In the last example I used Mango to do non-blocking database interaction. In this example I used Mojolicious built-in non-blocking user agent for making web requests. In a future post in this series I will present ideas for how to do blocking processes in a non-blocking framework.
I hope I have shown how you can use delays to make parallel non-blocking calls. For now, I leave it as an exercise to the reader to use multiple steps to perform sequential non-blocking calls, though I plan this as a topic of a future post as well.
In the meantime, happy Perling!
P.S. YAPC::Brazil
If you happen to be in Brazil in a few weeks for YAPC::Brazil I will be speaking about some of the design patterns I have used in my scientific modeling. However, I will also be happy to talk with anyone about Mojolicious or any other the other projects that I am involved in. Hope to see you there!
This post is the second in an on-going series, beginning with part 1 and continued in part 3
good job,man
I would be very glad to see an example of using DBI in a non-blocking application (DBD::mysql/SQLite/Pg) or whatever relational database with or without ORM.

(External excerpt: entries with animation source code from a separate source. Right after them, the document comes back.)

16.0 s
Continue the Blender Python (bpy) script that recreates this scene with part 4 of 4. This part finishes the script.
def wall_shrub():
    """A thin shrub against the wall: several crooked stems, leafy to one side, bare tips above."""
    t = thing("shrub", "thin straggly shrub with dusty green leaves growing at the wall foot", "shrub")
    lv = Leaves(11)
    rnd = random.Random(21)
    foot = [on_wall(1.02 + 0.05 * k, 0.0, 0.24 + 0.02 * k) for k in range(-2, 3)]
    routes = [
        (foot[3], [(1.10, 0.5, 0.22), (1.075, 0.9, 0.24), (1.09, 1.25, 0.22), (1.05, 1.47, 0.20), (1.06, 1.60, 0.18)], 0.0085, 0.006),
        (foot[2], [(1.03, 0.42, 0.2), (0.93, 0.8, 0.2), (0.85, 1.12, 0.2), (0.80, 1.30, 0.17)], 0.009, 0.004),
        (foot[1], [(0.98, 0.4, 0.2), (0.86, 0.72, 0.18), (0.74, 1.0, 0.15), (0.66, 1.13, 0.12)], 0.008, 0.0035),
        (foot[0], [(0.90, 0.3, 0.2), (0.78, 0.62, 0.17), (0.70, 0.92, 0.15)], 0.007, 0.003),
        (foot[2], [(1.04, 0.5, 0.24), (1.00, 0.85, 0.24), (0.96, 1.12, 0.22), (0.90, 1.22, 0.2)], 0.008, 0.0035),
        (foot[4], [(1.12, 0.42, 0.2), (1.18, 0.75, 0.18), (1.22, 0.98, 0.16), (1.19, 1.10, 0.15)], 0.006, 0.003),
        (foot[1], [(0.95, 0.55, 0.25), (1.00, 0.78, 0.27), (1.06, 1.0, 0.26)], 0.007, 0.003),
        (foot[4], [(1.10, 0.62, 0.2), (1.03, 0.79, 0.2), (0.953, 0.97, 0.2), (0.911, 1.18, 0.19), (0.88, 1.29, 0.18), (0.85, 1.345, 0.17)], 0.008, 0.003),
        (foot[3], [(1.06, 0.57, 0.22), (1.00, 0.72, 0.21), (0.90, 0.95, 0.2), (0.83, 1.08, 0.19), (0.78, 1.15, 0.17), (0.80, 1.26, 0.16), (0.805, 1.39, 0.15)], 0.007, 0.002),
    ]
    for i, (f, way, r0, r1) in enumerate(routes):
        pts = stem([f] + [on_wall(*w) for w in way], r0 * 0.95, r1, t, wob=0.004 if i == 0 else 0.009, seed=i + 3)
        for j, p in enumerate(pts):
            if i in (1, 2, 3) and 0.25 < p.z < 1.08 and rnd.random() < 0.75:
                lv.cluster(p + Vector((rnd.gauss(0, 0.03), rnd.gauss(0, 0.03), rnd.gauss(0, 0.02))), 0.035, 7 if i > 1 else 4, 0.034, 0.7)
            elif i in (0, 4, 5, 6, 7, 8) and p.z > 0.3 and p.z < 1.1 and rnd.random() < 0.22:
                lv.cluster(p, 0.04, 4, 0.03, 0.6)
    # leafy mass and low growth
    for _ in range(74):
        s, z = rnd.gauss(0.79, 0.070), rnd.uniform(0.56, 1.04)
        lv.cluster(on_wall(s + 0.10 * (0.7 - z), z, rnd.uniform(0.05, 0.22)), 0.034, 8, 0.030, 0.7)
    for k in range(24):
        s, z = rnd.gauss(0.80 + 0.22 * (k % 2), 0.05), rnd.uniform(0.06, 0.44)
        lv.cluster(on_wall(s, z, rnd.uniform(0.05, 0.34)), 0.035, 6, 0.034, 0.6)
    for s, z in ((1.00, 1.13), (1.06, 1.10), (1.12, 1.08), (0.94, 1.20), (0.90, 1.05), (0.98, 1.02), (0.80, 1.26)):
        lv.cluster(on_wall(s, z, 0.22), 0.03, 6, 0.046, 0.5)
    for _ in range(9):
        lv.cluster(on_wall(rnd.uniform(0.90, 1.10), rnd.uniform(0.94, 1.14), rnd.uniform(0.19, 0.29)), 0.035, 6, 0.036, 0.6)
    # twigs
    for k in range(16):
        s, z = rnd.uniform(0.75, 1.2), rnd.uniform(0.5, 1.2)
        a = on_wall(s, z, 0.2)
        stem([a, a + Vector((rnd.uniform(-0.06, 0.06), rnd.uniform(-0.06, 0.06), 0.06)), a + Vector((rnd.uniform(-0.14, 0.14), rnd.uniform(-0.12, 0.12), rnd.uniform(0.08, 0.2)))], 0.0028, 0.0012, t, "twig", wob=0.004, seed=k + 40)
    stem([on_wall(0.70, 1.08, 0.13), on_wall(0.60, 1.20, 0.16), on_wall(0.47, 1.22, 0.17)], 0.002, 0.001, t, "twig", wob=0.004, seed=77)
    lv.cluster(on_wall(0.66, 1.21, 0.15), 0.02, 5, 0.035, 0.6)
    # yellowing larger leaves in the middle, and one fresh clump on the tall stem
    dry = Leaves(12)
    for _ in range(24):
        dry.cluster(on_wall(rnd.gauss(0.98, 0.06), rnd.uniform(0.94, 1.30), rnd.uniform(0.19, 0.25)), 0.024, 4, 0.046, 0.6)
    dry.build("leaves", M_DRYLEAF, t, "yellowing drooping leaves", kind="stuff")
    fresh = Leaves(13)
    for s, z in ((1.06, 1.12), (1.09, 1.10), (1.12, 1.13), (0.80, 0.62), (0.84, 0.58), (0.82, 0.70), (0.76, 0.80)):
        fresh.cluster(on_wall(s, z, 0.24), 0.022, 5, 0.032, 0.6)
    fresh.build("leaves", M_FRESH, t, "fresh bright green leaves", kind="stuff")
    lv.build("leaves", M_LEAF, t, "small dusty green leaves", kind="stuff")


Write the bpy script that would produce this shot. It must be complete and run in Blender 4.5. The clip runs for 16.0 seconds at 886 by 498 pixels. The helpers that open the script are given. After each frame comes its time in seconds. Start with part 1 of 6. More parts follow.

It would be interesting to see how a blocking Mojolicious (non-Lite) application can be easily turned into a nonblocking one.
For example is it feasible to leverage the “around_action” hook and wrap all your otherwise blocking actions into a
object, this way turning instantly your blocking application into a nonblocking one?
Thank you for sharing the knowledge!!!!
The closest thing I know of is sri’s Coro hack, which lets you write your code in a style almost like blocking: https://gist.github.com/kraih/6082061 This is still not purely automatic.
As to nonblocking dbi examples/apps, remember that you must be using a nonblocking db driver and few of these exist. Mango works for mongodb and Mojo::Redis works too. I’m not sure what the state of nonblocking dbi is.